IRZ
- Company type: e.V.
- Founded: 11. May 1992
- Headquarters: Germany: Bonn
- Key people: Dr. Frauke Bachler (managing director); Dr. Stefan Hülshörster (manager);
- Services: International cooperation in the legal and justice system
- Website: www.irz.de

= IRZ =

International legal nonprofit organization

The German Foundation for International Legal Cooperation (Deutsche Stiftung für Internationale Rechtliche Zusammenarbeit e.V. or IRZ) was set up in 1992 on the initiative of the German Federal Minister of Justice, Dr. Klaus Kinkel, as a registered non-profit association. Its headquarters are in Bonn, with an additional office in Berlin.

== Tasks ==
The IRZ works with institutions involved in legal and judicial reform in almost 30 partner states. This cooperation covers the states of Eastern and South-East Europe, the MENA region and the South Caucasus, central Asia and Vietnam.

Within the framework of providing advice on legislation, the IRZ organises expert discussions, helps with the development of draft legislation and promotes the continued training and education of law professionals from all kinds of disciplines. To this end, seminars, workshops and conferences are organised in the relevant partner states. The main focus here is on national legal reforms and German and European law. Working visits, work placements and job shadowing are also made available in Germany for training and education purposes, allowing a direct, practice-oriented exchange of experiences with German experts. The IRZ also does everything it can to support law students by working with universities, providing supplementary studies, seminars and lectures.

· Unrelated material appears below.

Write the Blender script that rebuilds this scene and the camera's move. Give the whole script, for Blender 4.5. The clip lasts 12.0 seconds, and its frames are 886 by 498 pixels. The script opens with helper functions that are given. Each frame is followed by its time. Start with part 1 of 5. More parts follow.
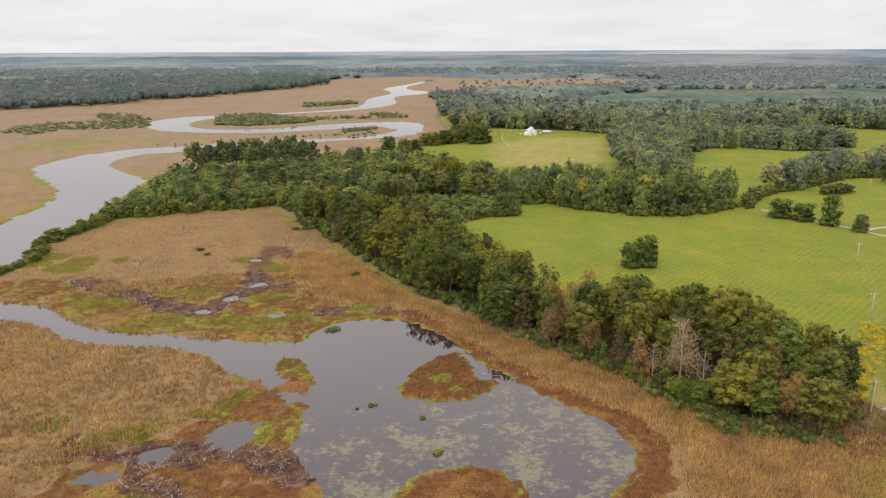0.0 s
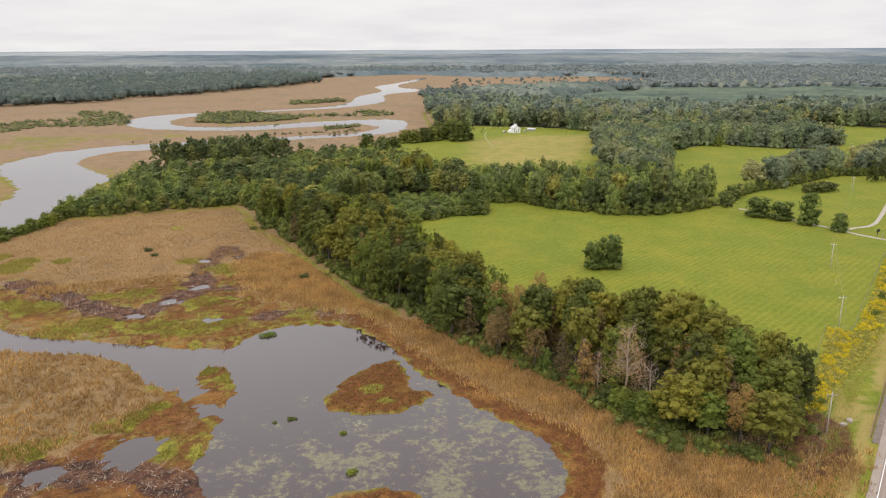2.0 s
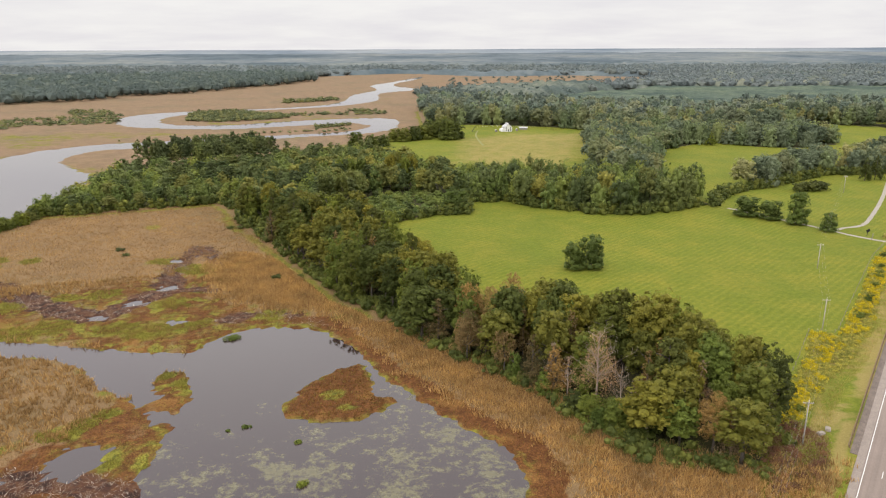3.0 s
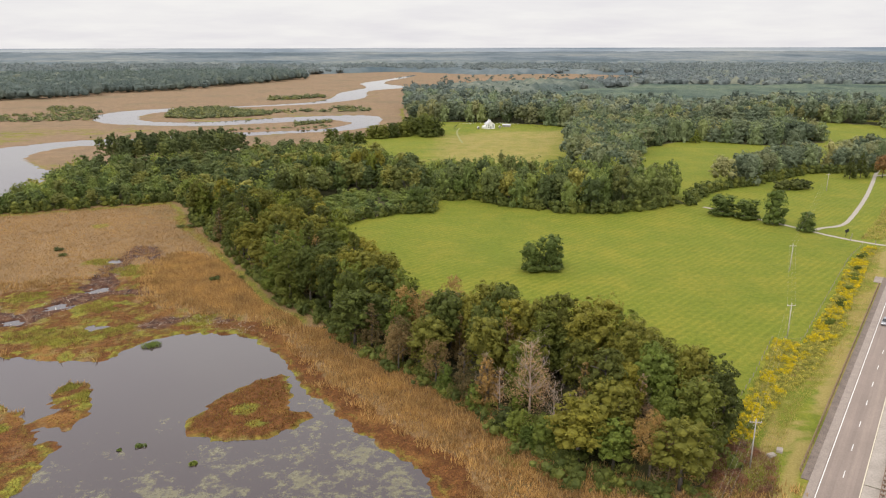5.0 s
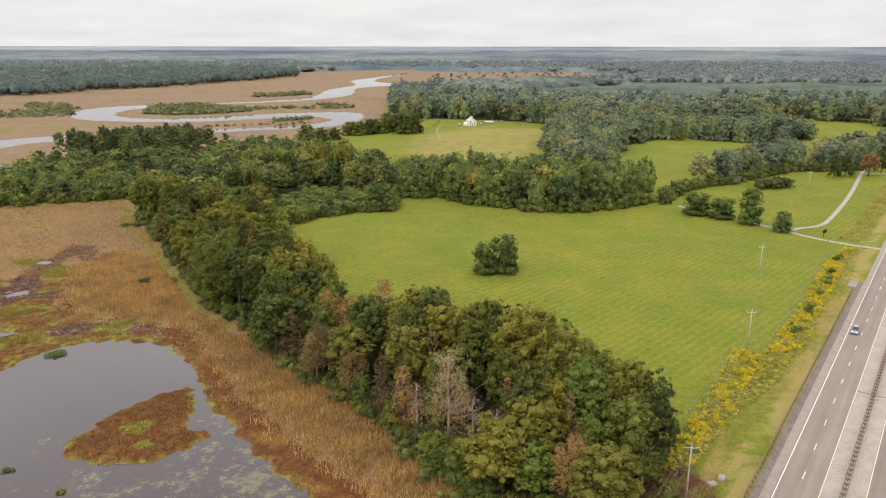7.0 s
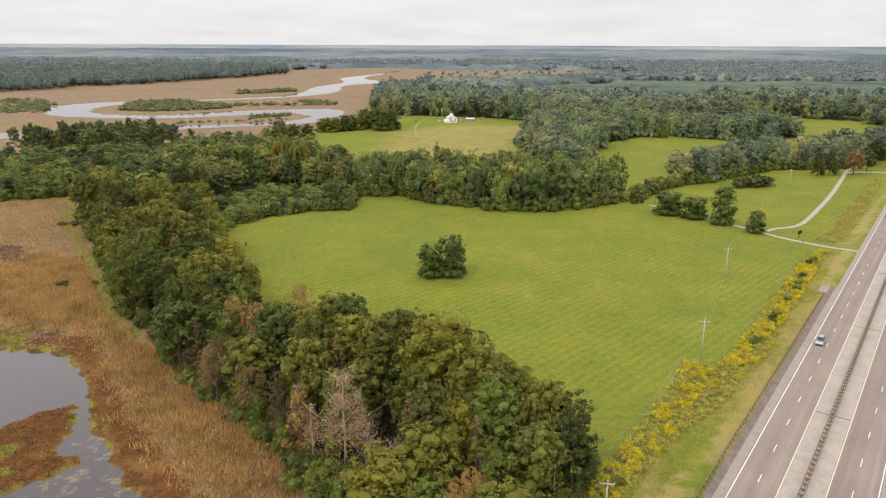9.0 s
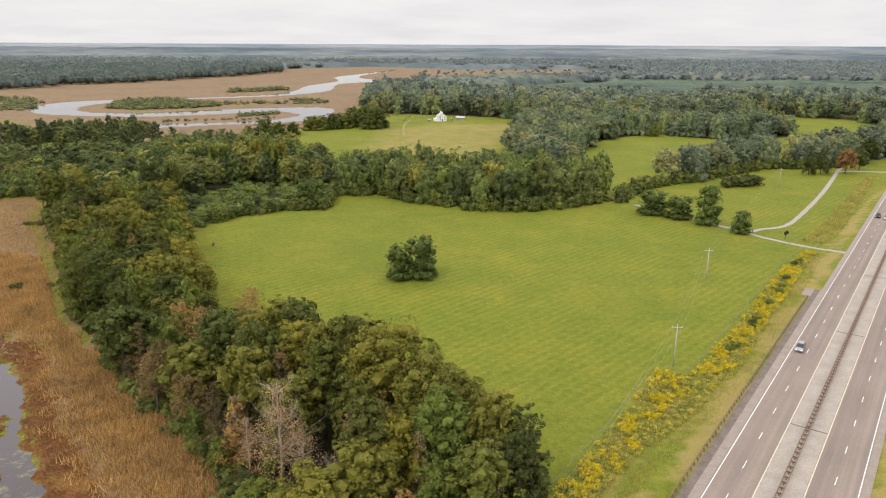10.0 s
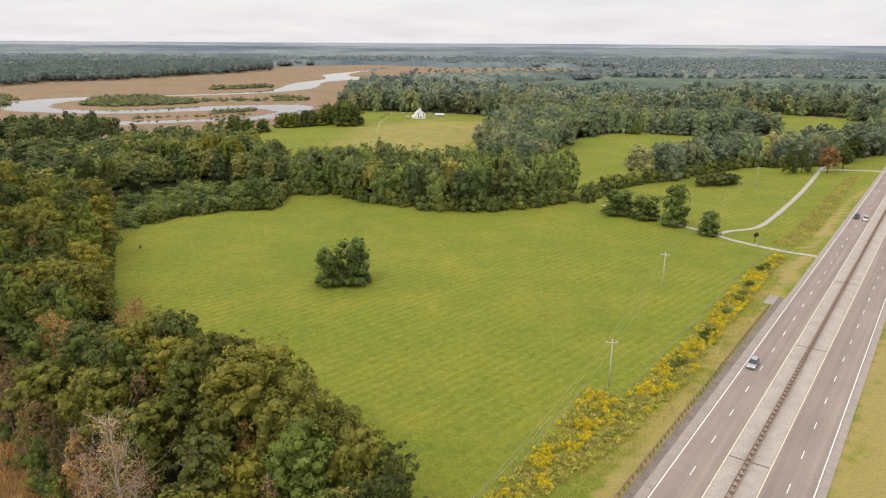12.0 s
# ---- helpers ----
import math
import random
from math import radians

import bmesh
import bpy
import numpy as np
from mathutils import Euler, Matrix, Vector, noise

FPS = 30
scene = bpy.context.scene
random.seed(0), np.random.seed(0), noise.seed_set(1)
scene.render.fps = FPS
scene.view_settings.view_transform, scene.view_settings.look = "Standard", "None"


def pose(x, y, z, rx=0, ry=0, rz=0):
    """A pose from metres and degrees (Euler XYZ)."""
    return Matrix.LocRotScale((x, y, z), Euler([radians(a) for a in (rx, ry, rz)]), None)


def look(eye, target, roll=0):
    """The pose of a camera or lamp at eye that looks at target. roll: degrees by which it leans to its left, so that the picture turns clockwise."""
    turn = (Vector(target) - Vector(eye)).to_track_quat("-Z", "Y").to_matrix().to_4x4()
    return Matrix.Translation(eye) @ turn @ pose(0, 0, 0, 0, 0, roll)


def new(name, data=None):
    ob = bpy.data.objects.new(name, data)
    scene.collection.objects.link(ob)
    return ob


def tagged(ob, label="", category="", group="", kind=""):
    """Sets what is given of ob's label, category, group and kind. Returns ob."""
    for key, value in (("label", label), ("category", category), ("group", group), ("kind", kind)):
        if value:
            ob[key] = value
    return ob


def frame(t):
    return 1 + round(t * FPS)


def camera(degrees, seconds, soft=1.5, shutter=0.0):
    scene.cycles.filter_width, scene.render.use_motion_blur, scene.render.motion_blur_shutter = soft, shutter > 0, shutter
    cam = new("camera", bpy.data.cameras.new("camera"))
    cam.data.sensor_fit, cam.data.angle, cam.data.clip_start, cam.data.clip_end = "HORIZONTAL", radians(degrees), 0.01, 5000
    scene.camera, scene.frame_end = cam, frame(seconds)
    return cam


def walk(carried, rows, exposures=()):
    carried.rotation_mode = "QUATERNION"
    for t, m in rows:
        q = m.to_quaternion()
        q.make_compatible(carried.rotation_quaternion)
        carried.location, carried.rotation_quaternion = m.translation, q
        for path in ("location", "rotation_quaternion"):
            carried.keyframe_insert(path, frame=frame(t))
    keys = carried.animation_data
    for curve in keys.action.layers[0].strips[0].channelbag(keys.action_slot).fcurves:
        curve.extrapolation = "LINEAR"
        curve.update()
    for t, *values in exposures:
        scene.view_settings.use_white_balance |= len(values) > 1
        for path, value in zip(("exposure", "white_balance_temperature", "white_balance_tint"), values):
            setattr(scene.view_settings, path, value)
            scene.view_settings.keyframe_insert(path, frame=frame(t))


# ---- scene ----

The IRZ is supported and assisted by its members and the board of trustees. These include personalities from the worlds of politics, business, management, academia and legal associations and companies. The IRZ can also rely on support from numerous other experienced experts from a wide variety of specialist areas of the law. This means that the IRZ can guarantee specialist expert advice and non-bureaucratic, fast, flexible and coordinated support over the long term for its partner states.

== Objectives ==
Together with its partners, the IRZ develops and consolidates:
- Rule-of-law, democratic constitutional structures within the framework of the European approach to human rights
- An independent, operational judiciary including all the foundations for procedural law
- The private and commercial legal foundations for private law activities and business transactions
- The public law framework conditions for corporate activities
- The harmonisation of national legal systems with European law
- International legal assistance and cooperation in civil and criminal cases
- European standards, in particular for protecting human rights in criminal law, criminal procedural law and penitentiary law

== Contracting authority ==
The IRZ is commissioned by the German Federal Government and is therefore primarily financed by the budget of the German Federal Ministry of Justice and Consumer Protection and by project funding from the German Federal Foreign Office. The IRZ also carries out projects as part of the European Union Neighbourhood Policy and Enlargement Negotiations.